We get used to our internal narratives and easily forget what kind of messages we send to ourselves. Start to pay attention your thoughts. Recognize how often you make a mistake like mocking yourself, your mistakes or weaknesses. Can also happen that you are demotivating yourself to accomplish a difficult task or procrastinating it.

Approximately we have 60,000 thoughts per day and this can be 60,000 chance to send constructive or 60,000 destructive thoughts. To recognize and attain the pattern of our thoughts is a key element to understand that how our own thoughts can influence our life.

Study the situation!

We must acknowledge that; it’s not always truth what we think. Actually we are negative very often. To study all of the evidences is important before making a final judgement. For instance: You have to make a presentation tomorrow and you think “For sure I’m going to be embarrassed.” Okay, so grab a piece of paper and write down all of the evidences which support your thought. After please write down all of those which predestinate your success. The study of both sides can make you see more rationally the situation and less emotionally. Remind yourself that our thoughts can’t predict the future 100%.

Start to do physical activity!

Problem solving is useful but chaffing about the past is destructive. If you played over and over again all those mistakes what you have made in the past or you were not able to stop chaffing about the happening in the past you will completely destroy yourself. The solution is change the focus of your thoughts. The most effective solution s physical activity. Look for something which can distract your negative thoughts. Call a friend, go for a run or walk and try to be presented. See and feel what you are doing. Don’t “sit” in a negative though circulation.

Replace your exaggerated negative thoughts with real pronouncements!

After you found out that your negative thoughts are not completely truth try to replace them with more real pronouncements. For instance: “I will never get promoted!” sentence can be changed for “If I work hard enough it will have a positive result” Notice that; don’t use unreal positive pronouncements as well, they can be the same destructive as a serious lack of self-confidence.

Realistic and balanced conceptions are key elements to be mentally strong and level-headed man.

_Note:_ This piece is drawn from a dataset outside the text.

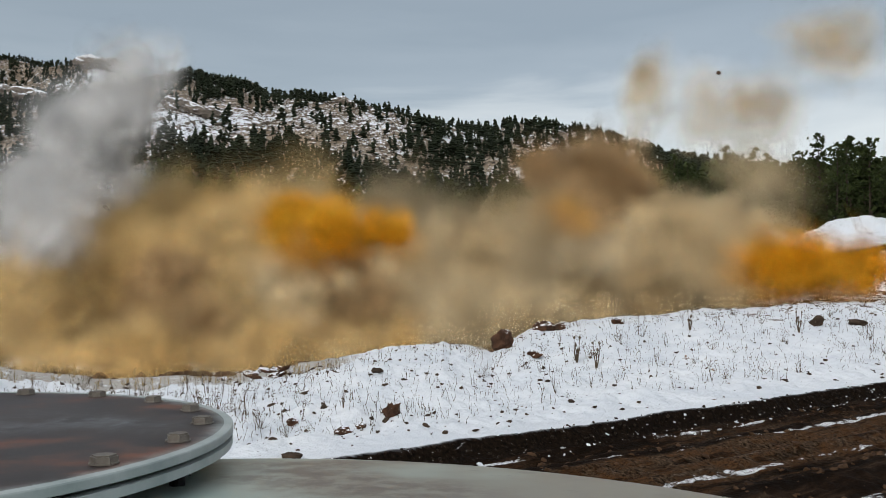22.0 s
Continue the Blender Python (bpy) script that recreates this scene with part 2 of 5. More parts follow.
def ground_material():
    m, nt, b = material("snowy_ground")

    def attr(name):
        n = nt.nodes.new("ShaderNodeAttribute")
        n.attribute_name = name
        return n.outputs["Fac"]
    mud_a, cut_a, rub_a, mnt_a, grass_a = attr("mud"), attr("cut"), attr("rubble"), attr("mount"), attr("grass")
    fine = tex(nt, "ShaderNodeTexNoise", 3.2, 6, 0.62).outputs["Fac"]
    mid = tex(nt, "ShaderNodeTexNoise", 0.55, 5, 0.6).outputs["Fac"]
    tiny = tex(nt, "ShaderNodeTexNoise", 14.0, 4, 0.6).outputs["Fac"]
    big = tex(nt, "ShaderNodeTexNoise", 0.045, 6, 0.62).outputs["Fac"]
    huge = tex(nt, "ShaderNodeTexNoise", 0.012, 5, 0.55).outputs["Fac"]
    snow = ramp(nt, mid, (0.3, (0.70, 0.735, 0.775)), (0.7, (0.83, 0.85, 0.87)))
    soil = ramp(nt, fine, (0.3, (0.045, 0.032, 0.024)), (0.55, (0.11, 0.075, 0.05)), (0.75, (0.20, 0.14, 0.095)))
    grass = ramp(nt, tiny, (0.3, (0.16, 0.12, 0.07)), (0.7, (0.36, 0.28, 0.16)))
    # verge: snow with a few bare flecks
    fleck = step(nt, calc(nt, "ADD", calc(nt, "MULTIPLY", fine, 0.7), calc(nt, "MULTIPLY", mid, 0.3)), 0.635, 0.67)
    c = mixc(nt, fleck, snow, soil)
    gm = step(nt, calc(nt, "ADD", calc(nt, "MULTIPLY", fine, 0.8), calc(nt, "MULTIPLY", grass_a, 0.35)), 0.60, 0.72)
    c = mixc(nt, calc(nt, "MULTIPLY", gm, calc(nt, "MULTIPLY", step(nt, grass_a, 0.05, 0.6), 0.6)), c, grass)
    # trampled and dug ground: more soil shows through
    rub = step(nt, calc(nt, "ADD", calc(nt, "MULTIPLY", calc(nt, "ADD", fine, mid), 0.5), calc(nt, "MULTIPLY", rub_a, 0.12)), 0.595, 0.65)
    c = mixc(nt, calc(nt, "MULTIPLY", rub, step(nt, rub_a, 0.02, 0.3)), c, soil)
    # raw orange earth face
    ochre = ramp(nt, fine, (0.32, (0.06, 0.024, 0.008)), (0.5, (0.18, 0.08, 0.028)), (0.66, (0.29, 0.155, 0.065)))
    cm = step(nt, calc(nt, "ADD", cut_a, calc(nt, "MULTIPLY", calc(nt, "SUBTRACT", calc(nt, "ADD", calc(nt, "MULTIPLY", mid, 0.5), calc(nt, "MULTIPLY", fine, 0.5)), 0.5), 5.0)), 0.50, 0.58)
    gn, gz = nt.nodes.new("ShaderNodeNewGeometry"), nt.nodes.new("ShaderNodeSeparateXYZ")
    nt.links.new(gn.outputs["Normal"], gz.inputs[0])
    steep = step(nt, calc(nt, "ADD", gz.outputs["Z"], calc(nt, "MULTIPLY", calc(nt, "SUBTRACT", mid, 0.5), 0.5)), 0.93, 0.80)
    c = mixc(nt, calc(nt, "MULTIPLY", cm, steep), c, ochre)
    # mountain: granite, gravel, snow patches
    rock = ramp(nt, big, (0.3, (0.18, 0.135, 0.095)), (0.5, (0.29, 0.23, 0.17)), (0.7, (0.39, 0.325, 0.255)))
    rockf = tex(nt, "ShaderNodeTexNoise", 0.22, 9, 0.72, stretch=(1, 1, 1.4)).outputs["Fac"]
    speck = tex(nt, "ShaderNodeTexNoise", 0.62, 7, 0.72).outputs["Fac"]
    # shade of small crevices, painted dark into the granite by noise
    rock = mixc(nt, step(nt, calc(nt, "ADD", calc(nt, "MULTIPLY", rockf, 0.6), calc(nt, "MULTIPLY", speck, 0.4)), 0.485, 0.45), rock, (0.035, 0.030, 0.024))
    ms = calc(nt, "ADD", calc(nt, "MULTIPLY", rockf, 0.42), calc(nt, "ADD", calc(nt, "MULTIPLY", big, 0.18), calc(nt, "MULTIPLY", speck, 0.40)))
    patch = step(nt, calc(nt, "ADD", ms, calc(nt, "MULTIPLY", calc(nt, "SUBTRACT", huge, 0.5), 0.30)), 0.522, 0.545)
    hill = mixc(nt, patch, rock, (0.80, 0.83, 0.87))
    c = mixc(nt, mnt_a, c, hill)
    # wet road mud
    streak = tex(nt, "ShaderNodeTexNoise", 2.2, 7, 0.7, stretch=(1, 1, 1)).outputs["Fac"]
    mp = nt.nodes.new("ShaderNodeMapping")
    mp.inputs["Rotation"].default_value = (0, 0, radians(-35.7))
    mp2 = nt.nodes.new("ShaderNodeMapping")
    mp2.inputs["Scale"].default_value = (0.22, 2.2, 1.0)
    co = nt.nodes.new("ShaderNodeTexCoord")
    nt.links.new(co.outputs["Object"], mp.inputs["Vector"])
    nt.links.new(mp.outputs[0], mp2.inputs["Vector"])
    mp = mp2
    st = node(nt, "ShaderNodeTexNoise", Scale=1.0, Detail=10.0, Roughness=0.72)
    nt.links.new(mp.outputs[0], st.inputs["Vector"])
    wet = ramp(nt, st.outputs["Fac"], (0.34, (0.004, 0.003, 0.002)), (0.48, (0.011, 0.0065, 0.004)), (0.58, (0.030, 0.018, 0.011)), (0.68, (0.12, 0.088, 0.06)))
    dry = ramp(nt, st.outputs["Fac"], (0.36, (0.006, 0.003, 0.0015)), (0.45, (0.036, 0.017, 0.007)), (0.53, (0.095, 0.045, 0.019)), (0.59, (0.040, 0.023, 0.013)), (0.69, (0.26, 0.20, 0.145)))
    grit = mixc(nt, step(nt, streak, 0.40, 0.62), dry, ramp(nt, tiny, (0.38, (0.009, 0.0055, 0.003)), (0.65, (0.13, 0.085, 0.052))))
    lane = calc(nt, "ADD", attr("lane"), calc(nt, "MULTIPLY", calc(nt, "SUBTRACT", st.outputs["Fac"], 0.5), 1.3))
    mud = mixc(nt, step(nt, lane, 0.25, 0.75), wet, grit)
    snowline = step(nt, calc(nt, "ADD", calc(nt, "MULTIPLY", st.outputs["Fac"], 0.9), calc(nt, "MULTIPLY", attr("rut"), 0.17)), 0.625, 0.65)
    mud = mixc(nt, calc(nt, "MULTIPLY", snowline, step(nt, fine, 0.36, 0.50)), mud, (0.72, 0.73, 0.74))
    # trodden grain and small wet hollows
    crumb = tex(nt, "ShaderNodeTexNoise", 26.0, 5, 0.7).outputs["Fac"]
    mud = mixc(nt, calc(nt, "MULTIPLY", step(nt, crumb, 0.50, 0.40), 0.65), mud, (0.006, 0.004, 0.0025))
    c = mixc(nt, mud_a, c, mud)
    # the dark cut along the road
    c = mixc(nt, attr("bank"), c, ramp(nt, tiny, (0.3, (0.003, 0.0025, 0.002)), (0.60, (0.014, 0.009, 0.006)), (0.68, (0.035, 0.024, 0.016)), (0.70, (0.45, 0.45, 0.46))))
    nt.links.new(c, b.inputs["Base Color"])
    rgh = nt.nodes.new("ShaderNodeMix")
    nt.links.new(calc(nt, "MULTIPLY", mud_a, step(nt, fine, 0.6, 0.4)), rgh.inputs[0])
    rgh.inputs[2].default_value, rgh.inputs[3].default_value = 0.85, 0.7
    nt.links.new(rgh.outputs[0], b.inputs["Roughness"])
    b.inputs["Specular IOR Level"].default_value = 0.02
    h = calc(nt, "ADD", calc(nt, "MULTIPLY", fine, 0.7), calc(nt, "MULTIPLY", tiny, 0.3))
    bump(nt, b, h, 0.7, 0.16)
    return m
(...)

Evaluate the gravity of the situation!

Strange but also common to predict more catastrophic outcome as it can happen in real. People with destructive self-criticism are more willing to be prepared for the worst case scenario than others. Negative thoughts negative emotions. For instance we didn’t get that job. Is it really catastrophic? It can be painful to get refused but it doesn’t mean all the time this is the end of the world.

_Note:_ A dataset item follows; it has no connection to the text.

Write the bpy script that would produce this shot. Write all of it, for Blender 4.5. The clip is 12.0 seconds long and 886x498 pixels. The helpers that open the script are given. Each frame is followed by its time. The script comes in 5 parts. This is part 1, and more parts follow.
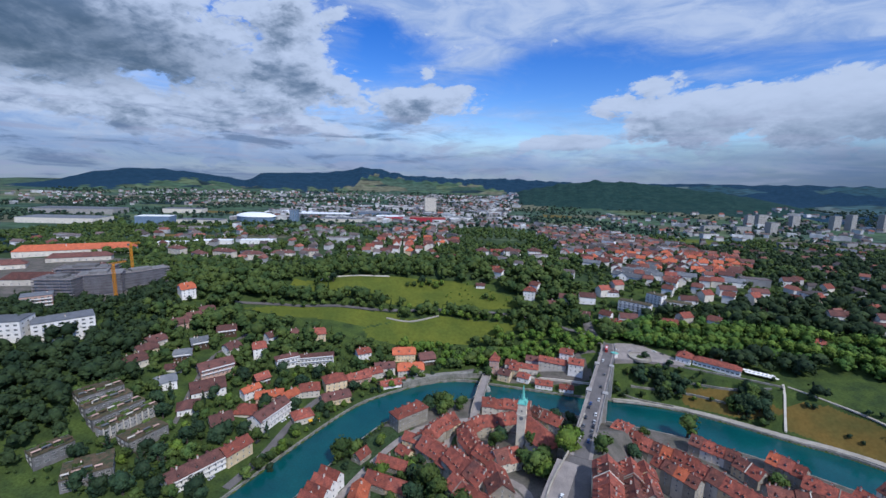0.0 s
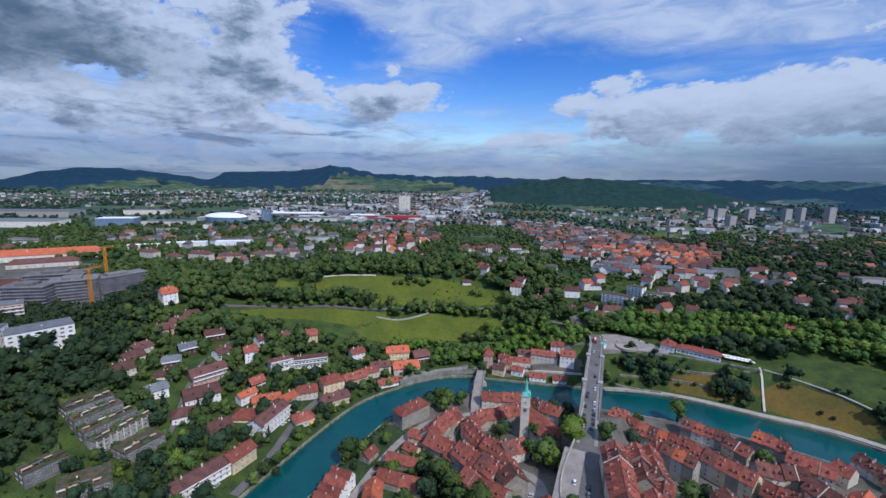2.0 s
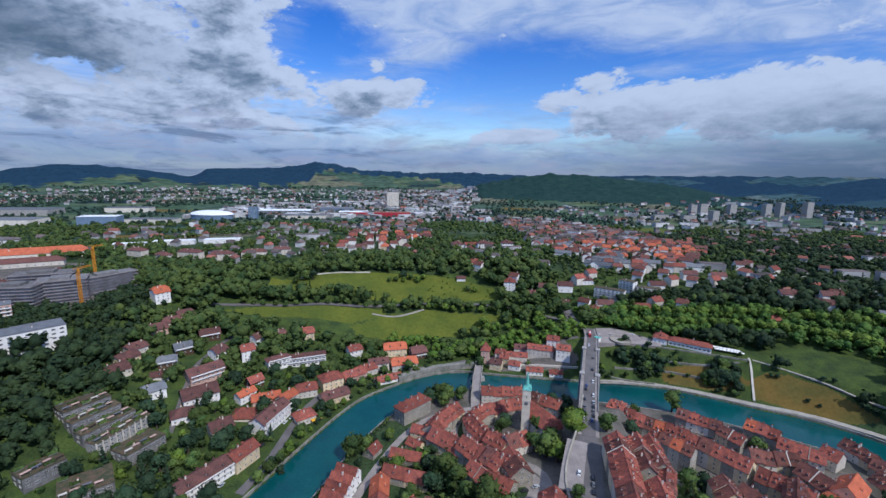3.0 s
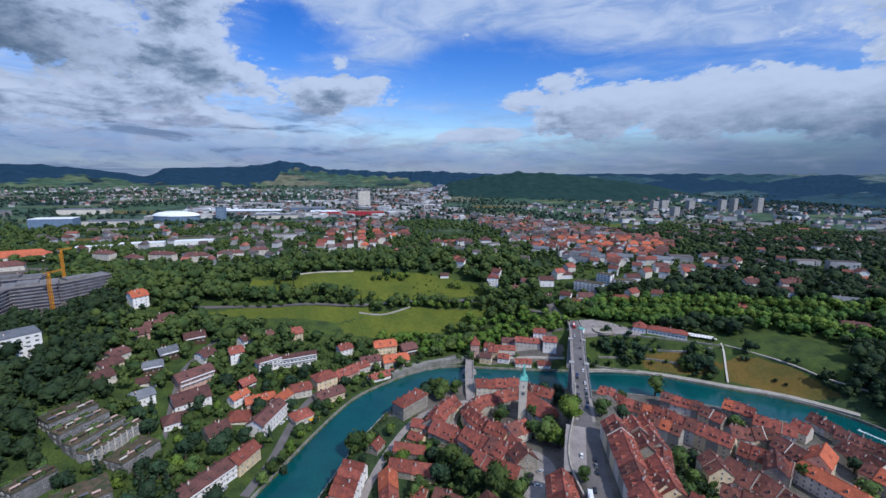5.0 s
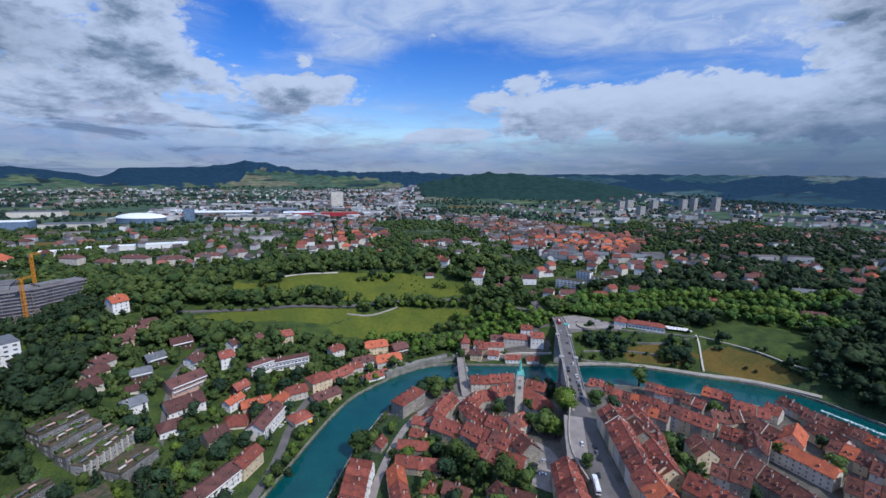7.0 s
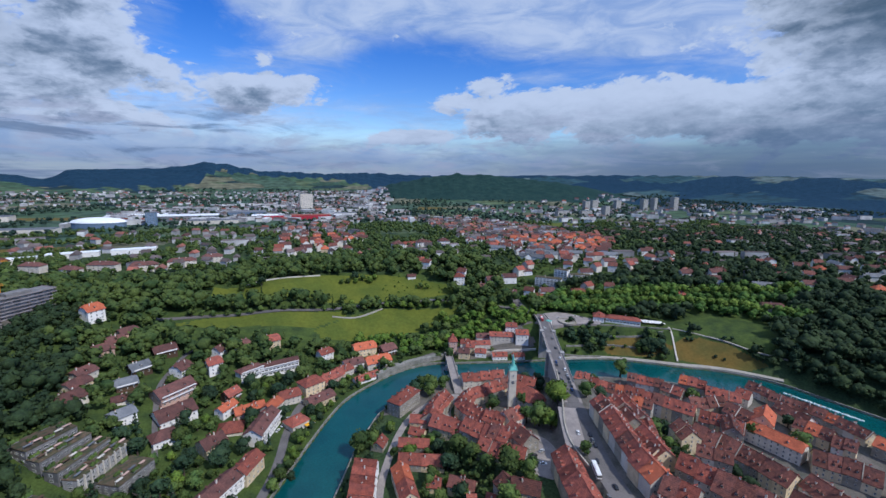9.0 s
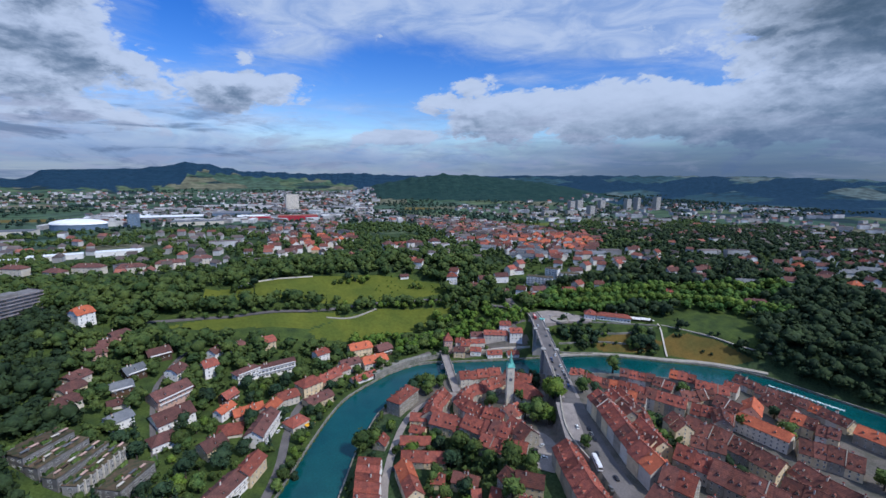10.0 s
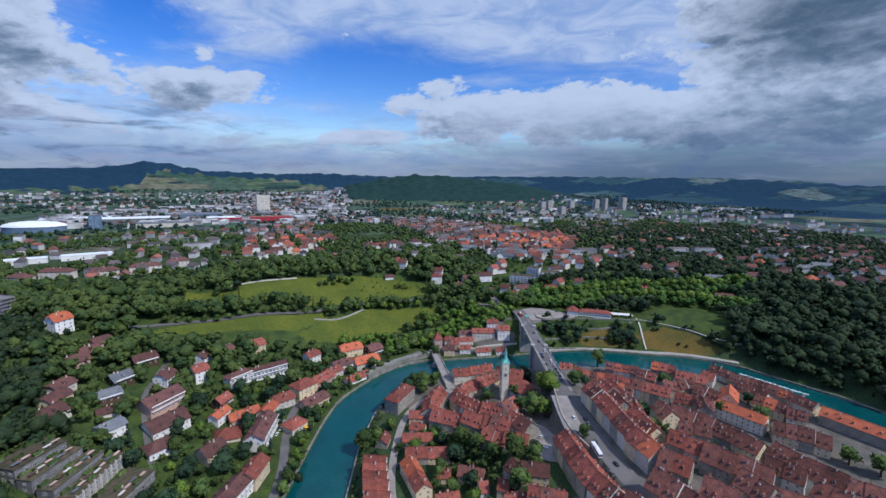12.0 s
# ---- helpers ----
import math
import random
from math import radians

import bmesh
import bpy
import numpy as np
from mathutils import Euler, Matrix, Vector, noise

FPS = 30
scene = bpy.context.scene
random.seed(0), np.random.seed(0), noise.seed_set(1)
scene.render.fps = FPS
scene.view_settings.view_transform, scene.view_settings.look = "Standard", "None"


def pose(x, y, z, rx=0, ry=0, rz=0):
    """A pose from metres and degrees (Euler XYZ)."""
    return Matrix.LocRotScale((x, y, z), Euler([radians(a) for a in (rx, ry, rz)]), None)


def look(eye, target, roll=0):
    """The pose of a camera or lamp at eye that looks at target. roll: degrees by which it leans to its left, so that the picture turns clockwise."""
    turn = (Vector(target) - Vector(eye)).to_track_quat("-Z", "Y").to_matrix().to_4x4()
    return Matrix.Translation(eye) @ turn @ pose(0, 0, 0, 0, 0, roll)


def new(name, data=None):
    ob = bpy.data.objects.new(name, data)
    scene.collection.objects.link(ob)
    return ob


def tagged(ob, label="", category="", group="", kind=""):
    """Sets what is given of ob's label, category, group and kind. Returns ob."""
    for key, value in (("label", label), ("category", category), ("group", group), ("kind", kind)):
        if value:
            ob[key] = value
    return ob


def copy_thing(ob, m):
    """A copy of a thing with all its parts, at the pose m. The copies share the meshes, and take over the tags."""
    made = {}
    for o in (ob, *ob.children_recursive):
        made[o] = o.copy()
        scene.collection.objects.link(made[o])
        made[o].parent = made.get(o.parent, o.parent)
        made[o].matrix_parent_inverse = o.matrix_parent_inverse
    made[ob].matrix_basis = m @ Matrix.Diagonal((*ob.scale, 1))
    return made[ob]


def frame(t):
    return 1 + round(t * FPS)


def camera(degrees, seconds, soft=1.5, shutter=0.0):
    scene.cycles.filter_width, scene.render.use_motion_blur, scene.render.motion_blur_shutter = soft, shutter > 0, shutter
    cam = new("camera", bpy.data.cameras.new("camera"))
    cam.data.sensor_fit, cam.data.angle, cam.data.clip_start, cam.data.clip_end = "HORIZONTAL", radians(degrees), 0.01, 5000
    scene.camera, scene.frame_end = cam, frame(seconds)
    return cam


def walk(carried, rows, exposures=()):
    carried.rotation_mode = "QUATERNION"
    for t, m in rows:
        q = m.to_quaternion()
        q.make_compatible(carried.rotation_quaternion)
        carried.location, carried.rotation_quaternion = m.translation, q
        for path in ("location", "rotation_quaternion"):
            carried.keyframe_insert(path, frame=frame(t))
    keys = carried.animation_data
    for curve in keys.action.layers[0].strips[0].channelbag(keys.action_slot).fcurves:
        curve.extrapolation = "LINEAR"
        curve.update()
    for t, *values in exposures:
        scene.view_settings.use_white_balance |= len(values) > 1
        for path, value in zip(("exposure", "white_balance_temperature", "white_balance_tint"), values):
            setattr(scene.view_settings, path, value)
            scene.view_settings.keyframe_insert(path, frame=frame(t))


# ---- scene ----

What could you advise to a friend?

Being permissive with other people often is easier than with ourselves. Just think of it, if your friend made a similar mistake as you did, would you use the same words and same criticism as you use with yourself? Probably not. If our beloved ones have a difficult time usually we reassure them instead of highlighting their mistakes. Why can’t you do the same with yourself?

You can use this strategy. Ask yourself! What would I say to a friend in the same situation?

Be your best friend!

Balance the self-improvement with self-aspect!

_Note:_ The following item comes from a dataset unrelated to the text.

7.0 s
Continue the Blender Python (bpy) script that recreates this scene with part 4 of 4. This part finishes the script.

There is a relevant difference between “I’m not enough good” and “There are still possibilities to improve myself”. We must try to accept our weaknesses and defects and in the meantime striving to improve them. It may sound conflicting but possible to do it. First we must accept our present emotions even if they are connected to future like fears. In the other hand we can improve ourselves on those areas where we don’t feel enough safe.

Our mind can be our best friend but also our scariest enemy. Important to learn to handle it! The good news is those exercises which can help to change our way of thinking is learnable and can help to decrease destructive self-criticism. With their advantages we are able to have an effective internal monologue which can support our motivation and goals.